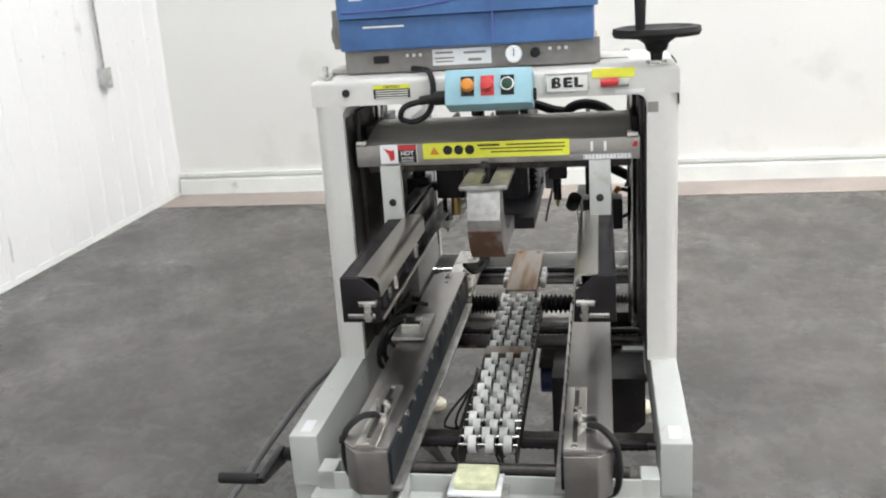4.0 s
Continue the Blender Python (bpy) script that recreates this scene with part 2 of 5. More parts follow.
PLY = mat("plywood_top", (0.52, 0.40, 0.22), 0.55, grain=0.1, stain=0.12, stain_scale=3)
WHITEPAINT = mat("white_painted_tube", (0.72, 0.74, 0.70), 0.45, stain=0.08)
RACKRED = mat("red_rack_paint", (0.34, 0.055, 0.028), 0.5, stain=0.15)
RACKBLUE = mat("blue_rack_paint", (0.05, 0.13, 0.30), 0.5, stain=0.15)
DARKBG = mat("dark_fabric", (0.03, 0.03, 0.035), 0.7, stain=0.2)
FARDARK = mat("dusky_cover_cloth", (0.11, 0.085, 0.09), 0.8, stain=0.25, stain_scale=3)
CARD = mat("brown_cardboard", (0.38, 0.26, 0.15), 0.8, stain=0.12, piece=0.2)
WALLP = mat("white_wall_panel", (0.815, 0.82, 0.82), 0.34, grain=0.01, stain=0.025, stain_scale=0.8, bump=0.03, bump_scale=25, dirt=(0.55, 0.55, 0.54), dirt_amount=-0.32, dirt_scale=2.6)
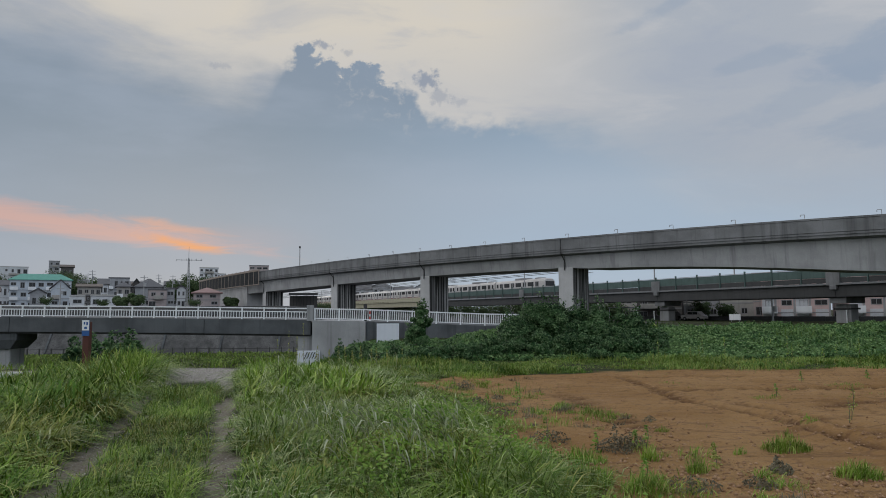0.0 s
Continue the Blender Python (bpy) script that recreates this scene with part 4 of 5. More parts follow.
####
# [DIRECTIONS]
Set down exactly, from the line that contains "2 of 5. More parts follow." through the last line of the data, each line as it stands, and leave the pictures out.

# [ANSWER TO THE TASK]
Continue the Blender Python (bpy) script that recreates this scene with part 2 of 5. More parts follow.
PLY = mat("plywood_top", (0.52, 0.40, 0.22), 0.55, grain=0.1, stain=0.12, stain_scale=3)
WHITEPAINT = mat("white_painted_tube", (0.72, 0.74, 0.70), 0.45, stain=0.08)
RACKRED = mat("red_rack_paint", (0.34, 0.055, 0.028), 0.5, stain=0.15)
RACKBLUE = mat("blue_rack_paint", (0.05, 0.13, 0.30), 0.5, stain=0.15)
DARKBG = mat("dark_fabric", (0.03, 0.03, 0.035), 0.7, stain=0.2)
FARDARK = mat("dusky_cover_cloth", (0.11, 0.085, 0.09), 0.8, stain=0.25, stain_scale=3)
CARD = mat("brown_cardboard", (0.38, 0.26, 0.15), 0.8, stain=0.12, piece=0.2)
WALLP = mat("white_wall_panel", (0.815, 0.82, 0.82), 0.34, grain=0.01, stain=0.025, stain_scale=0.8, bump=0.03, bump_scale=25, dirt=(0.55, 0.55, 0.54), dirt_amount=-0.32, dirt_scale=2.6)
0.0 s
Continue the Blender Python (bpy) script that recreates this scene with part 4 of 5. More parts follow.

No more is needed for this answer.